### Requirements
Please quote exactly the lines below from the line containing "Reconstruct this shot" to the line containing "import math", both lines included, and nothing else.
-----
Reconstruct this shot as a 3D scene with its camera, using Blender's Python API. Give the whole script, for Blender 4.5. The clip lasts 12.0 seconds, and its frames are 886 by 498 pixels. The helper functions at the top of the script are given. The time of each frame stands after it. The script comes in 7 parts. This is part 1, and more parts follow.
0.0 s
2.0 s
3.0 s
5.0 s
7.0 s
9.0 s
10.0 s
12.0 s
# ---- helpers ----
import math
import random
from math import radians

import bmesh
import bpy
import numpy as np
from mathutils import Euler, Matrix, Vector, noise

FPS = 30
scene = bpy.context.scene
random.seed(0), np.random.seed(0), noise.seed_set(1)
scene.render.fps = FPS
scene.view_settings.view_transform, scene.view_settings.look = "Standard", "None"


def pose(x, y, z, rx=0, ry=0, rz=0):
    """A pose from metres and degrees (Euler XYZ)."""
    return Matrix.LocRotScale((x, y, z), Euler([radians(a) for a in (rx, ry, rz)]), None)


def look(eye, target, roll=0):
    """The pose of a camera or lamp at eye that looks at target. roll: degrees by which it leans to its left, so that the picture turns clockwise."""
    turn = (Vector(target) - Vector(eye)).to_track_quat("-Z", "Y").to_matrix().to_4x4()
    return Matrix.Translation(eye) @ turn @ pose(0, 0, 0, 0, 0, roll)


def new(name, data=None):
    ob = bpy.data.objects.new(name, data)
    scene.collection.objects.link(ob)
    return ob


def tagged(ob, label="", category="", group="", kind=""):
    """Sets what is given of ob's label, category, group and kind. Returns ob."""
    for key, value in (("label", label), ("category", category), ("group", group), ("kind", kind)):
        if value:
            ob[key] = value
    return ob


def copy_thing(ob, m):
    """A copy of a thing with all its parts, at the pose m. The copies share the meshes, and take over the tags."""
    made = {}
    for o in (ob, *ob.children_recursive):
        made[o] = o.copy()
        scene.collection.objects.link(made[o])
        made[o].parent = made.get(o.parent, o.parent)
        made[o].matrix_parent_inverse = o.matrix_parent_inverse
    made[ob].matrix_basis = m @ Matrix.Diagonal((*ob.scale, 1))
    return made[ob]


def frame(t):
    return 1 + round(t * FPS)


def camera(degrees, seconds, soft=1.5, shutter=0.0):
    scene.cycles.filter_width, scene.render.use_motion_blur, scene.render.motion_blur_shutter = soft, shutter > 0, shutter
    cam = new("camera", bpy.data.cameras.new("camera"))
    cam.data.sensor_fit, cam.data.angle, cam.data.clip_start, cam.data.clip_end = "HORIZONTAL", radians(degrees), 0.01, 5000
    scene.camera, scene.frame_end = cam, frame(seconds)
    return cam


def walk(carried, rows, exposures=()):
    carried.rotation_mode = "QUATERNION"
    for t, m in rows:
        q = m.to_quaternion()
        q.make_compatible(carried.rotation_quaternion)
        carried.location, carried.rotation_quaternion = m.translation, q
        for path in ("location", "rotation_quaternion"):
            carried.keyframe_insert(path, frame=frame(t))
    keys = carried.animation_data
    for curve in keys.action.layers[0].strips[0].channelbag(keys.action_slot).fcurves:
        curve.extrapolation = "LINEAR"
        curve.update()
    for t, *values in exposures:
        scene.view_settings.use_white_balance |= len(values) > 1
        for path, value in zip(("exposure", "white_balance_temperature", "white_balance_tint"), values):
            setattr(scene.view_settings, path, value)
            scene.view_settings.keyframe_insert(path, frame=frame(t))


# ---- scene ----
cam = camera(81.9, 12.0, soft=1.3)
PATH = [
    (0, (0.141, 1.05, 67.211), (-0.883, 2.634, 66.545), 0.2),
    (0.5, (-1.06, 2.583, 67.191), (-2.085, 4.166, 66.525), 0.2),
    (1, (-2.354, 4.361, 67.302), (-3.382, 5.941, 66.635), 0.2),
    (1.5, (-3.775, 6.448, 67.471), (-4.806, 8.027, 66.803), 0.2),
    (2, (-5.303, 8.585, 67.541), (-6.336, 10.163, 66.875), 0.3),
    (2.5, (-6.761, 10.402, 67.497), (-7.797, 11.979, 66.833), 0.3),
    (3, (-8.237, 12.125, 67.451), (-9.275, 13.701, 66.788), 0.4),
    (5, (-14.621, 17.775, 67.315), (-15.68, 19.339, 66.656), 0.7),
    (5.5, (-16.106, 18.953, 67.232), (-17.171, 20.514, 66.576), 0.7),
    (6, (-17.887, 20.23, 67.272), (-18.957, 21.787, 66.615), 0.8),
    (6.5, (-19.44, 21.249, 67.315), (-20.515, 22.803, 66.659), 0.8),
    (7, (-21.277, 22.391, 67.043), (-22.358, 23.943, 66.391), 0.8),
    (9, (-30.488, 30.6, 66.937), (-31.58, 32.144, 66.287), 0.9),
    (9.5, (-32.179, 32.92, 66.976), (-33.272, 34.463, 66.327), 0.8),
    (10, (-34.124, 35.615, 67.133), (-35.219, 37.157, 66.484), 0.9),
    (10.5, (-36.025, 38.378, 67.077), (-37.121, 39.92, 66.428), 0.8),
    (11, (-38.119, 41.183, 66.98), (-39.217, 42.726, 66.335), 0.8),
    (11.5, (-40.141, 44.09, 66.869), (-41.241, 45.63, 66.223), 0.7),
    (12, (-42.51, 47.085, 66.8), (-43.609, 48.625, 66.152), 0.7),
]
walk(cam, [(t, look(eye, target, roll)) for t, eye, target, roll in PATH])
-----
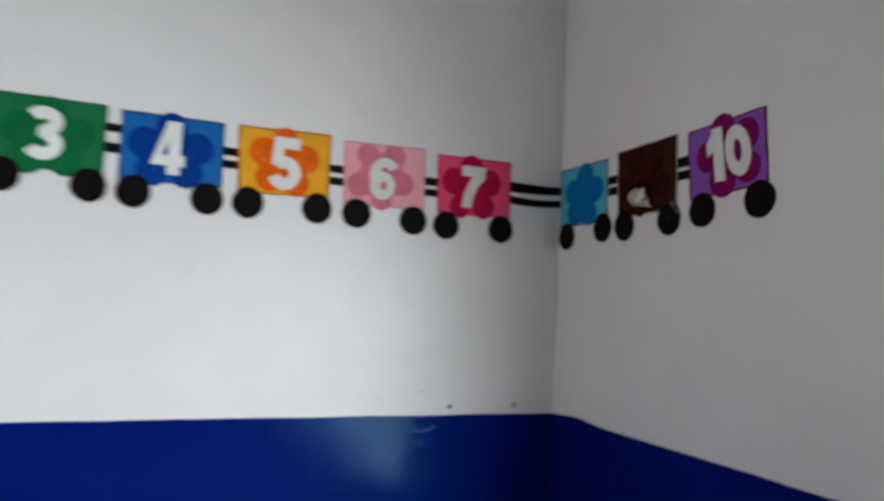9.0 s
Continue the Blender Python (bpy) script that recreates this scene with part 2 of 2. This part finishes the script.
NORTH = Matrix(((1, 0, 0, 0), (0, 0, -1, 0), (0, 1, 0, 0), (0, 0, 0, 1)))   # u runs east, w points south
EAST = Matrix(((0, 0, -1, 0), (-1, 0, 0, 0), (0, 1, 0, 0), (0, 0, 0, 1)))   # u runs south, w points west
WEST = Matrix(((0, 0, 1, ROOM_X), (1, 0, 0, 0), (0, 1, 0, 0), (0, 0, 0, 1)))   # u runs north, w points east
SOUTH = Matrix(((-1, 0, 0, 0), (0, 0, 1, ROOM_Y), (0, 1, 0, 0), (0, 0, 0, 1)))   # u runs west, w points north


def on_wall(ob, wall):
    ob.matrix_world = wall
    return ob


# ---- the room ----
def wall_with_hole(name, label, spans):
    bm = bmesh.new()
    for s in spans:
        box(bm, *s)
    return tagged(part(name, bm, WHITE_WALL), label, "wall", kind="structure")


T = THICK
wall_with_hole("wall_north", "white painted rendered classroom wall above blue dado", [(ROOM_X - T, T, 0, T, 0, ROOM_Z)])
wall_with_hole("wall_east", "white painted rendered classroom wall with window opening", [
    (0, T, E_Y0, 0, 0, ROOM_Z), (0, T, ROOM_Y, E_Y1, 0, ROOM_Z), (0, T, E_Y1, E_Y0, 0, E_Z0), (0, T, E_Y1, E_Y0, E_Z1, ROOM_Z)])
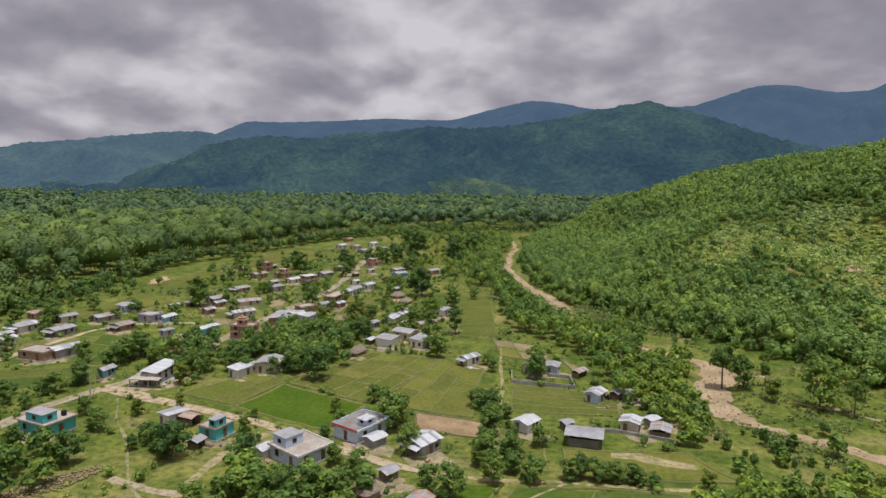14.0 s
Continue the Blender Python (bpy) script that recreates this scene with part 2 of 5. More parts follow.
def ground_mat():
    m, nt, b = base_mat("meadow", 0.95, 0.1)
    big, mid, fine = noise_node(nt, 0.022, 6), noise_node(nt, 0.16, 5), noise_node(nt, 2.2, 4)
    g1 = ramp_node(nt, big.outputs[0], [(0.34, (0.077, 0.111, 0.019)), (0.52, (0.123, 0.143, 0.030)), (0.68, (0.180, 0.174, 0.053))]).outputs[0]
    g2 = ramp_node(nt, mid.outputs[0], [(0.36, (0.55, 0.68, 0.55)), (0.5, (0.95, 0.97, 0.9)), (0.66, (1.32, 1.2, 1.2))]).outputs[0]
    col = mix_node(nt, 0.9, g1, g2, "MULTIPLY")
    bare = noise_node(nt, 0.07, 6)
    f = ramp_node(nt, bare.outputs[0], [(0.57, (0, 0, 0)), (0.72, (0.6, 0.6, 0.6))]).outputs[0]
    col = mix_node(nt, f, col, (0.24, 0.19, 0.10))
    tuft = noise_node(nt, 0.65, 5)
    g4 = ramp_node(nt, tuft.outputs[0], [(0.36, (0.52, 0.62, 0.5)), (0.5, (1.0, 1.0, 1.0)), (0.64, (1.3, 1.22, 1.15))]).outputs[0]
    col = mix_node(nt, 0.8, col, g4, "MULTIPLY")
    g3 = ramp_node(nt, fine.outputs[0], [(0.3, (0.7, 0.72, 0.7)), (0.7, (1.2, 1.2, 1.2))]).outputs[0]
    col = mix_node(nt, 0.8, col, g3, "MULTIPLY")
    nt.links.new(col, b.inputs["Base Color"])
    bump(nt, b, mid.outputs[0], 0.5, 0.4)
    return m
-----
### Written solution
Reconstruct this shot as a 3D scene with its camera, using Blender's Python API. Give the whole script, for Blender 4.5. The clip lasts 12.0 seconds, and its frames are 886 by 498 pixels. The helper functions at the top of the script are given. The time of each frame stands after it. The script comes in 7 parts. This is part 1, and more parts follow.
0.0 s
2.0 s
3.0 s
5.0 s
7.0 s
9.0 s
10.0 s
12.0 s
# ---- helpers ----
import math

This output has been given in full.